SINGAPORE - A sharp fall in new business and a slight drop in employment last month has sent business conditions into "near-stagnation", fresh data shows.
The Nikkei Singapore Purchasing Managers' Index (PMI) - a proxy for business activity - fell to 50.2 in October, down from a seven-month high of 51.4 in September.
Readings above 50 signal an improvement in business conditions over the previous month, while readings below 50 show a deterioration.
This means overall business activity rose slightly in October, albeit at the slowest pace in six months.
Ms Annabel Fiddes, an economist at Markit, which compiles the survey, said the data pointed to weak demand conditions.
"This was highlighted by new orders falling at the second-fastest rate in over three years," she said in a statement on Wednesday (Nov 4). "Consequently, companies continued to cut back on their input buying and trimmed their staff numbers in October, suggesting that growth expectations remain muted.
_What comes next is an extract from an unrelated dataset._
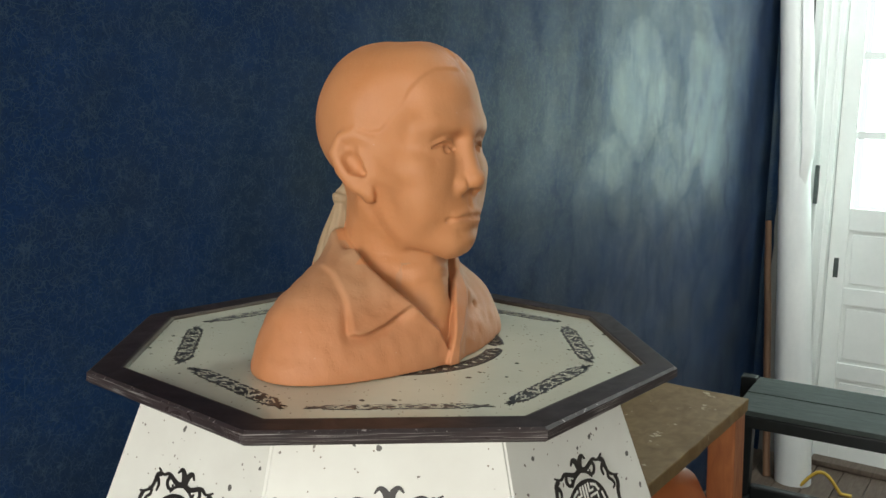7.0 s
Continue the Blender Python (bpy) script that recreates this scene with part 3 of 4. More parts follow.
leg = part("leg", leg_mesh(), M_LEG, stand)
leg.matrix_basis = pose(0.255, -0.098, 0)
for x, y, s in ((-0.255, -0.098, (-1, 1)), (0.255, 0.098, (1, -1)), (-0.255, 0.098, (-1, -1))):
    ob = new("leg", leg.data)
    ob.parent = stand
    ob.matrix_basis = pose(x, y, 0) @ Matrix.Diagonal((s[0], s[1], 1, 1))
for y in (-0.090, 0.090):
    part("apron", one_box(-0.225, 0.225, y - 0.010, y + 0.010, TZ - 0.050, TZ - 0.0245, bevel=0.003), M_LEG, stand)
for x in (-0.265, 0.265):
    part("apron", one_box(x - 0.011, x + 0.011, -0.075, 0.075, TZ - 0.060, TZ - 0.0245, bevel=0.003), M_LEG, stand)
part("lower_shelf", one_box(-0.26, 0.28, -0.118, 0.118, TZ - 0.34, TZ - 0.322, bevel=0.003), M_LEG, stand)


def pot():
    bm = bmesh.new()
    prof = [(0.0, 0.0), (0.09, 0.0), (0.106, 0.03), (0.112, 0.08), (0.104, 0.12), (0.082, 0.158), (0.042, 0.180), (0.0, 0.187)]
    rings = []
    for r, z in prof:
        r = max(r, 0.002)
        rings.append([(r * math.cos(2 * math.pi * i / 32) * (1 + 0.03 * math.sin(i * 0.8)), r * math.sin(2 * math.pi * i / 32), z) for i in range(32)])
    prism(bm, rings)
    return bm


solid("clay_mound", pot(), M_POT, ROOM @ pose(0.765, -0.594, 0.732 - 0.322 + 0.001) @ Matrix.Diagonal((1.25, 1.0, 1.2, 1)), "rounded orange clay form on the stand's lower shelf", "clay", smooth=50)

# ---------------------------------------------------------------- black slatted bench by the door
BX0, BX1, BV0, BV1, BZ = 1.525, 1.875, -0.905, -0.52, 0.52
bench = thing("slatted_bench", ROOM @ pose(BX0, BV0, FLOOR, 0, 0, 4), "black painted stand with grey-green slatted top", "bench")
W_, D_, H_ = BX1 - BX0, BV1 - BV0, BZ - FLOOR
for x in (0.018, W_ - 0.018):
    part("top_rail", one_box(x - 0.02, x + 0.02, 0.0, D_, H_ - 0.040, H_ - 0.008, bevel=0.003), M_BLACK, bench)
slat = part("slat", one_box(-0.0425, 0.0425, -0.002, D_ - 0.012, -0.008, 0.006, bevel=0.0022, seg=2), M_SLAT, bench, "dull grey-green slat")
slat.matrix_basis = pose(0.044, 0, H_)
for k in range(1, 4):
    ob = new("slat", slat.data)
    ob.parent = bench
    ob["label"] = "dull grey-green slat"
    ob.matrix_basis = pose(0.044 + k * 0.0872, 0, H_ - 0.0015 * (k % 2))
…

"Unless there is an upturn in new orders, companies may struggle to sustain the current solid sequence of business activity expansion, which in turn could lead to more bad news for the labour market."
The Nikkei Singapore PMI is based on data compiled from monthly replies to questionnaires sent to executives in over 400 firms across sectors, including manufacturing, services, construction and retail.
An official PMI representing only factory activity out Tuesday indicated a fourth consecutive month of contraction in the manufacturing sector last month, with a reading of 48.9, from 48.6 in September.